Scripts that build animated scenes:
········

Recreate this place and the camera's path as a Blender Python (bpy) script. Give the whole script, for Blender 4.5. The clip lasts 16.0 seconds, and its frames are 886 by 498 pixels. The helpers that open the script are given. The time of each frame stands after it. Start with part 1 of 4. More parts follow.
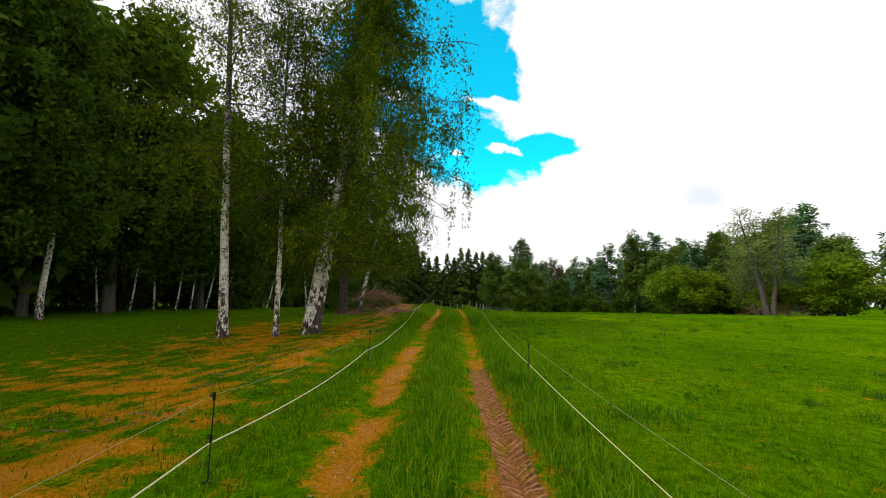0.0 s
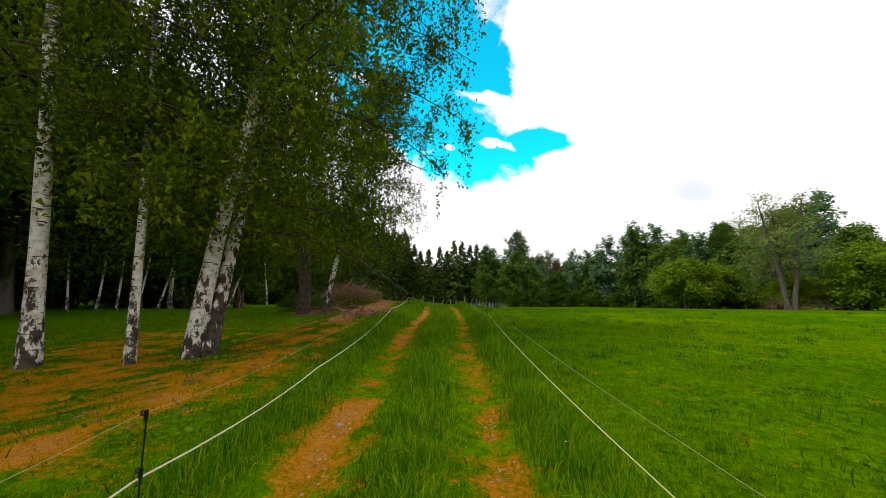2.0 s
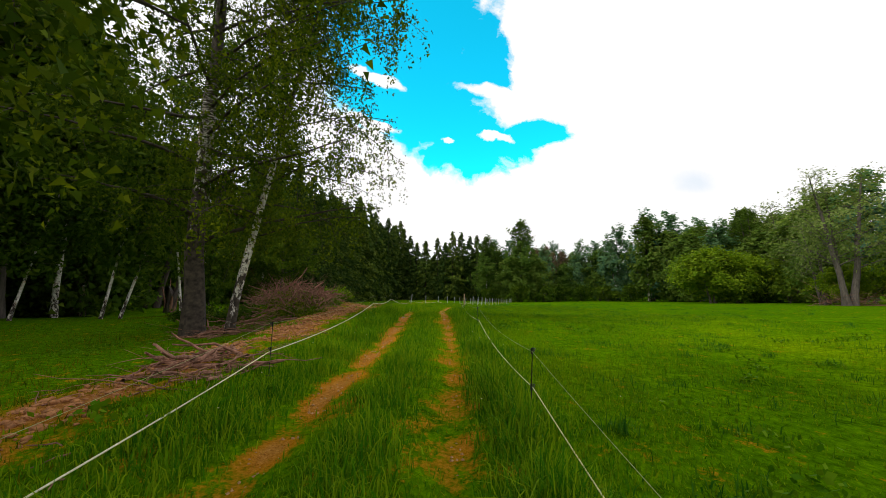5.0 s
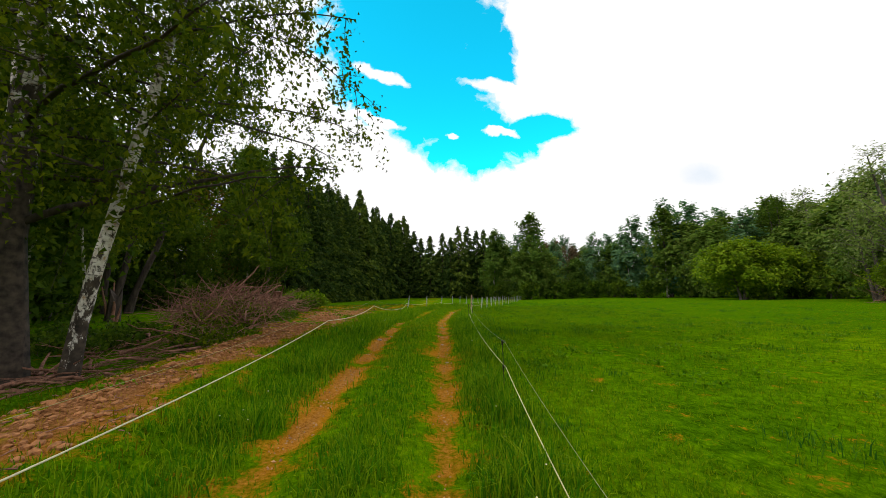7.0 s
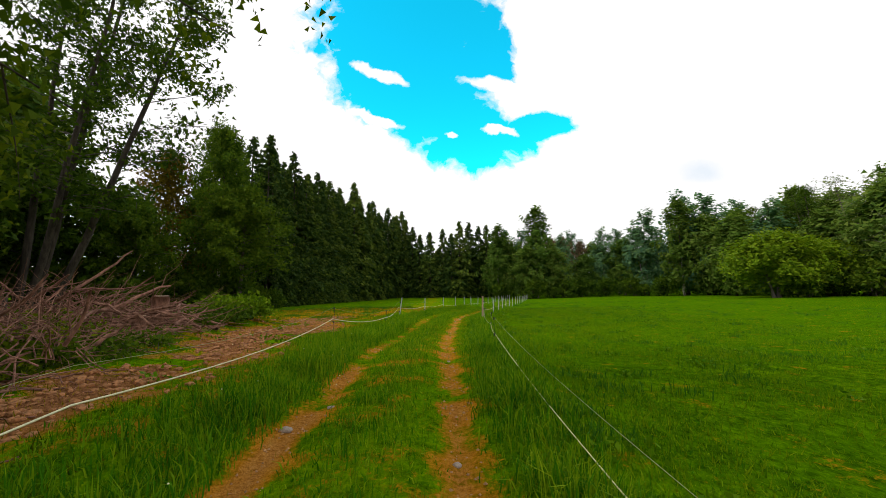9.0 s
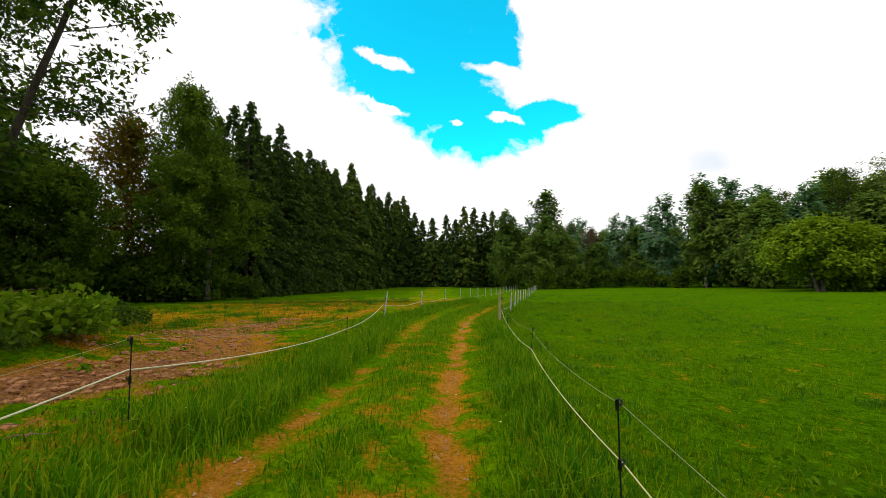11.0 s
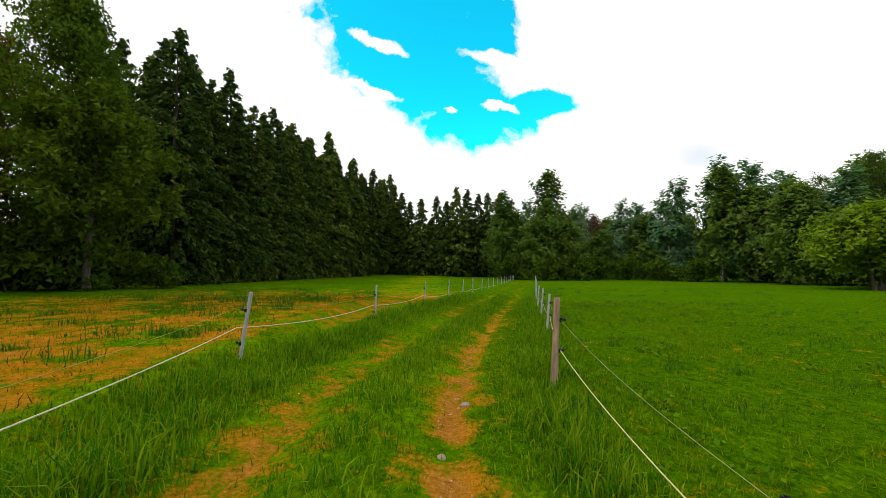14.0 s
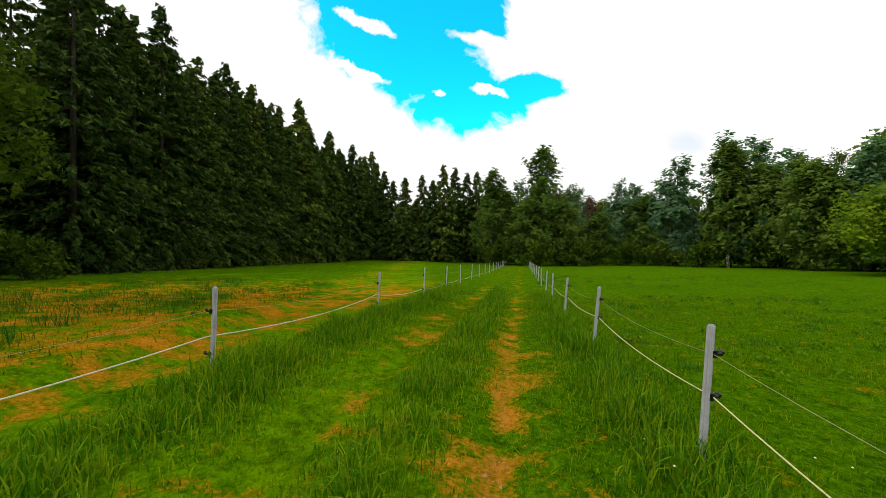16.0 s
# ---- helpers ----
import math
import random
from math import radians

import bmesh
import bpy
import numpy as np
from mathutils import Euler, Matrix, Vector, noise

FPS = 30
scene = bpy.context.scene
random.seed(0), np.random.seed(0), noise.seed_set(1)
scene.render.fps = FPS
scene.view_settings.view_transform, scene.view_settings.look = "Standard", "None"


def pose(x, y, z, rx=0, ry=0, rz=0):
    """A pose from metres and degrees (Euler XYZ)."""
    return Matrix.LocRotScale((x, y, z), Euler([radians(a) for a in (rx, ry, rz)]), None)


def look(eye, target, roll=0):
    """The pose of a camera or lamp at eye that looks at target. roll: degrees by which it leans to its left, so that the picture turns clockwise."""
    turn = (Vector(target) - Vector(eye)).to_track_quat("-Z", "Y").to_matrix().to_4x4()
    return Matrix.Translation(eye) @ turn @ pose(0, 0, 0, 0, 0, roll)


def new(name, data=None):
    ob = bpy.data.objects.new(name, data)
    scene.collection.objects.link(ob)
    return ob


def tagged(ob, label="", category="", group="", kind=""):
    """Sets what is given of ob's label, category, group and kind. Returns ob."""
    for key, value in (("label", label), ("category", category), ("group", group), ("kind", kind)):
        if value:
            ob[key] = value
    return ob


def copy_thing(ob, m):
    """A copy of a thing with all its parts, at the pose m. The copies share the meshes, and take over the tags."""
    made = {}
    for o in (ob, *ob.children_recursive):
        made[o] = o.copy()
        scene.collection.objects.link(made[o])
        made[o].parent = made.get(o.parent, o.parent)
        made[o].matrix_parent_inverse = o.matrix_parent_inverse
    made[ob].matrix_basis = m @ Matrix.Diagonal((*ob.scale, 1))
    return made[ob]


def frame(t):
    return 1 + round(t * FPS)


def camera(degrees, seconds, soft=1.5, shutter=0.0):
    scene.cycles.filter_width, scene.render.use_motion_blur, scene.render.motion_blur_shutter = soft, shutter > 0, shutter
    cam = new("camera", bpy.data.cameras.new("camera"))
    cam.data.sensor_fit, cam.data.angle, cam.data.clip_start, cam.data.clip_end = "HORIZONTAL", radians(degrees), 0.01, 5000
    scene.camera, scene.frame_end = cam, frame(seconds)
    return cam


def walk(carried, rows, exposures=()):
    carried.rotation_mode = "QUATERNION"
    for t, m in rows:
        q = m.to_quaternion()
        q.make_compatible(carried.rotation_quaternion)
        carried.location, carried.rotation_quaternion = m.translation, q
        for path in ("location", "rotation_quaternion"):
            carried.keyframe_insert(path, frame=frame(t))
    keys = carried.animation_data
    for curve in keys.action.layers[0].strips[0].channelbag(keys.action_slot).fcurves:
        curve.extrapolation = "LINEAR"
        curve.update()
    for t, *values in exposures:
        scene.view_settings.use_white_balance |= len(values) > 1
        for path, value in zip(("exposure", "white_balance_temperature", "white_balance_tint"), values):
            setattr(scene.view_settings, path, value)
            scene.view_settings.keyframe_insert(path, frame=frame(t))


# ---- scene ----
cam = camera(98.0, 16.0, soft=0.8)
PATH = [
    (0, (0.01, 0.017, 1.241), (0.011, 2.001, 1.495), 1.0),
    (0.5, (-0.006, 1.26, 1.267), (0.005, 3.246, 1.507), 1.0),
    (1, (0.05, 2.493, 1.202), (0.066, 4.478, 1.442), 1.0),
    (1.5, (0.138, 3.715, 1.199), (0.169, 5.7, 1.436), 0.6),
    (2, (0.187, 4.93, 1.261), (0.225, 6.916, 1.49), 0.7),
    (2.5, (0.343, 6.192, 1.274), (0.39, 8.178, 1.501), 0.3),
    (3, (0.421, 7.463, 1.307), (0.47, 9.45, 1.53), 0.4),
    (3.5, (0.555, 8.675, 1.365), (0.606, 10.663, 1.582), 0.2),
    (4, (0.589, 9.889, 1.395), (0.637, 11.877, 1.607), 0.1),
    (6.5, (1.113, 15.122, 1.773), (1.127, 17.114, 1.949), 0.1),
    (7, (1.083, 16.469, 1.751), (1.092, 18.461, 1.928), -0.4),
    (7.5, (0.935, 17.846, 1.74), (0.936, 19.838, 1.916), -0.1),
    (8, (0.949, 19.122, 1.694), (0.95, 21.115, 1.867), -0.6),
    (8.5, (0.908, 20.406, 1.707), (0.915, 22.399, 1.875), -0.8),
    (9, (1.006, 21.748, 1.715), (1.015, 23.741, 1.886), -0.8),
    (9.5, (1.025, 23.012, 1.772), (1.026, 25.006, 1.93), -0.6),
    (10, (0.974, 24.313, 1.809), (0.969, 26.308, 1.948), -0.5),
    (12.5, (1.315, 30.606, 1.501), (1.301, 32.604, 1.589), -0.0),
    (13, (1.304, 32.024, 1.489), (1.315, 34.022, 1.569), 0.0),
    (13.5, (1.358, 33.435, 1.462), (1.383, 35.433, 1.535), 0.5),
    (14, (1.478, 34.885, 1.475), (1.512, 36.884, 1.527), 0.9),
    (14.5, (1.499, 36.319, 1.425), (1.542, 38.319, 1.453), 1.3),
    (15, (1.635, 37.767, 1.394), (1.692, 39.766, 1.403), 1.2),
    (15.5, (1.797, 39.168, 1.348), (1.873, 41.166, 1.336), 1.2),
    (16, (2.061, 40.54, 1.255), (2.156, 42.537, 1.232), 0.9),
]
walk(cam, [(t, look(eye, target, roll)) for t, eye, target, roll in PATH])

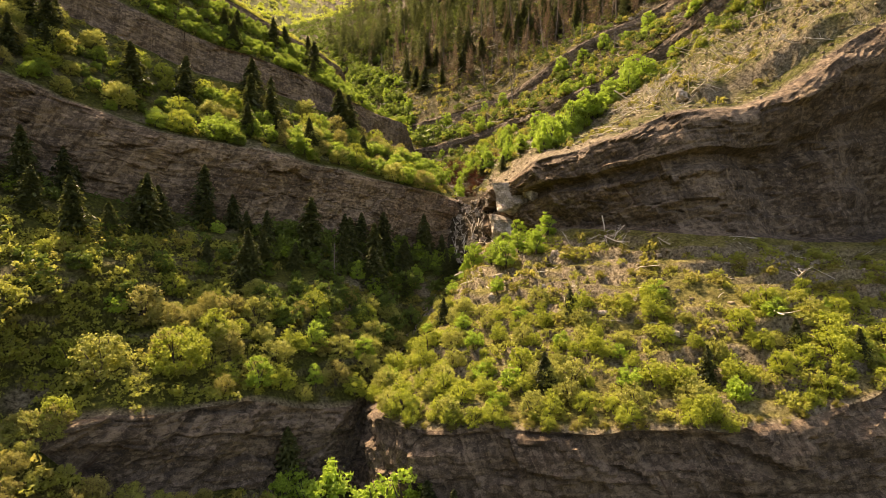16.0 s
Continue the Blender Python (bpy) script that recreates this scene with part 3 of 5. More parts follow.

········

Job: Reproduce each line of the records exactly, and omit every picture.

Complete output:
Recreate this place and the camera's path as a Blender Python (bpy) script. Give the whole script, for Blender 4.5. The clip lasts 16.0 seconds, and its frames are 886 by 498 pixels. The helpers that open the script are given. The time of each frame stands after it. Start with part 1 of 4. More parts follow.
0.0 s
2.0 s
5.0 s
7.0 s
9.0 s
11.0 s
14.0 s
16.0 s
# ---- helpers ----
import math
import random
from math import radians

import bmesh
import bpy
import numpy as np
from mathutils import Euler, Matrix, Vector, noise

FPS = 30
scene = bpy.context.scene
random.seed(0), np.random.seed(0), noise.seed_set(1)
scene.render.fps = FPS
scene.view_settings.view_transform, scene.view_settings.look = "Standard", "None"


def pose(x, y, z, rx=0, ry=0, rz=0):
    """A pose from metres and degrees (Euler XYZ)."""
    return Matrix.LocRotScale((x, y, z), Euler([radians(a) for a in (rx, ry, rz)]), None)


def look(eye, target, roll=0):
    """The pose of a camera or lamp at eye that looks at target. roll: degrees by which it leans to its left, so that the picture turns clockwise."""
    turn = (Vector(target) - Vector(eye)).to_track_quat("-Z", "Y").to_matrix().to_4x4()
    return Matrix.Translation(eye) @ turn @ pose(0, 0, 0, 0, 0, roll)


def new(name, data=None):
    ob = bpy.data.objects.new(name, data)
    scene.collection.objects.link(ob)
    return ob


def tagged(ob, label="", category="", group="", kind=""):
    """Sets what is given of ob's label, category, group and kind. Returns ob."""
    for key, value in (("label", label), ("category", category), ("group", group), ("kind", kind)):
        if value:
            ob[key] = value
    return ob


def copy_thing(ob, m):
    """A copy of a thing with all its parts, at the pose m. The copies share the meshes, and take over the tags."""
    made = {}
    for o in (ob, *ob.children_recursive):
        made[o] = o.copy()
        scene.collection.objects.link(made[o])
        made[o].parent = made.get(o.parent, o.parent)
        made[o].matrix_parent_inverse = o.matrix_parent_inverse
    made[ob].matrix_basis = m @ Matrix.Diagonal((*ob.scale, 1))
    return made[ob]


def frame(t):
    return 1 + round(t * FPS)


def camera(degrees, seconds, soft=1.5, shutter=0.0):
    scene.cycles.filter_width, scene.render.use_motion_blur, scene.render.motion_blur_shutter = soft, shutter > 0, shutter
    cam = new("camera", bpy.data.cameras.new("camera"))
    cam.data.sensor_fit, cam.data.angle, cam.data.clip_start, cam.data.clip_end = "HORIZONTAL", radians(degrees), 0.01, 5000
    scene.camera, scene.frame_end = cam, frame(seconds)
    return cam


def walk(carried, rows, exposures=()):
    carried.rotation_mode = "QUATERNION"
    for t, m in rows:
        q = m.to_quaternion()
        q.make_compatible(carried.rotation_quaternion)
        carried.location, carried.rotation_quaternion = m.translation, q
        for path in ("location", "rotation_quaternion"):
            carried.keyframe_insert(path, frame=frame(t))
    keys = carried.animation_data
    for curve in keys.action.layers[0].strips[0].channelbag(keys.action_slot).fcurves:
        curve.extrapolation = "LINEAR"
        curve.update()
    for t, *values in exposures:
        scene.view_settings.use_white_balance |= len(values) > 1
        for path, value in zip(("exposure", "white_balance_temperature", "white_balance_tint"), values):
            setattr(scene.view_settings, path, value)
            scene.view_settings.keyframe_insert(path, frame=frame(t))


# ---- scene ----
cam = camera(98.0, 16.0, soft=0.8)
PATH = [
    (0, (0.01, 0.017, 1.241), (0.011, 2.001, 1.495), 1.0),
    (0.5, (-0.006, 1.26, 1.267), (0.005, 3.246, 1.507), 1.0),
    (1, (0.05, 2.493, 1.202), (0.066, 4.478, 1.442), 1.0),
    (1.5, (0.138, 3.715, 1.199), (0.169, 5.7, 1.436), 0.6),
    (2, (0.187, 4.93, 1.261), (0.225, 6.916, 1.49), 0.7),
    (2.5, (0.343, 6.192, 1.274), (0.39, 8.178, 1.501), 0.3),
    (3, (0.421, 7.463, 1.307), (0.47, 9.45, 1.53), 0.4),
    (3.5, (0.555, 8.675, 1.365), (0.606, 10.663, 1.582), 0.2),
    (4, (0.589, 9.889, 1.395), (0.637, 11.877, 1.607), 0.1),
    (6.5, (1.113, 15.122, 1.773), (1.127, 17.114, 1.949), 0.1),
    (7, (1.083, 16.469, 1.751), (1.092, 18.461, 1.928), -0.4),
    (7.5, (0.935, 17.846, 1.74), (0.936, 19.838, 1.916), -0.1),
    (8, (0.949, 19.122, 1.694), (0.95, 21.115, 1.867), -0.6),
    (8.5, (0.908, 20.406, 1.707), (0.915, 22.399, 1.875), -0.8),
    (9, (1.006, 21.748, 1.715), (1.015, 23.741, 1.886), -0.8),
    (9.5, (1.025, 23.012, 1.772), (1.026, 25.006, 1.93), -0.6),
    (10, (0.974, 24.313, 1.809), (0.969, 26.308, 1.948), -0.5),
    (12.5, (1.315, 30.606, 1.501), (1.301, 32.604, 1.589), -0.0),
    (13, (1.304, 32.024, 1.489), (1.315, 34.022, 1.569), 0.0),
    (13.5, (1.358, 33.435, 1.462), (1.383, 35.433, 1.535), 0.5),
    (14, (1.478, 34.885, 1.475), (1.512, 36.884, 1.527), 0.9),
    (14.5, (1.499, 36.319, 1.425), (1.542, 38.319, 1.453), 1.3),
    (15, (1.635, 37.767, 1.394), (1.692, 39.766, 1.403), 1.2),
    (15.5, (1.797, 39.168, 1.348), (1.873, 41.166, 1.336), 1.2),
    (16, (2.061, 40.54, 1.255), (2.156, 42.537, 1.232), 0.9),
]
walk(cam, [(t, look(eye, target, roll)) for t, eye, target, roll in PATH])

16.0 s
Continue the Blender Python (bpy) script that recreates this scene with part 3 of 5. More parts follow.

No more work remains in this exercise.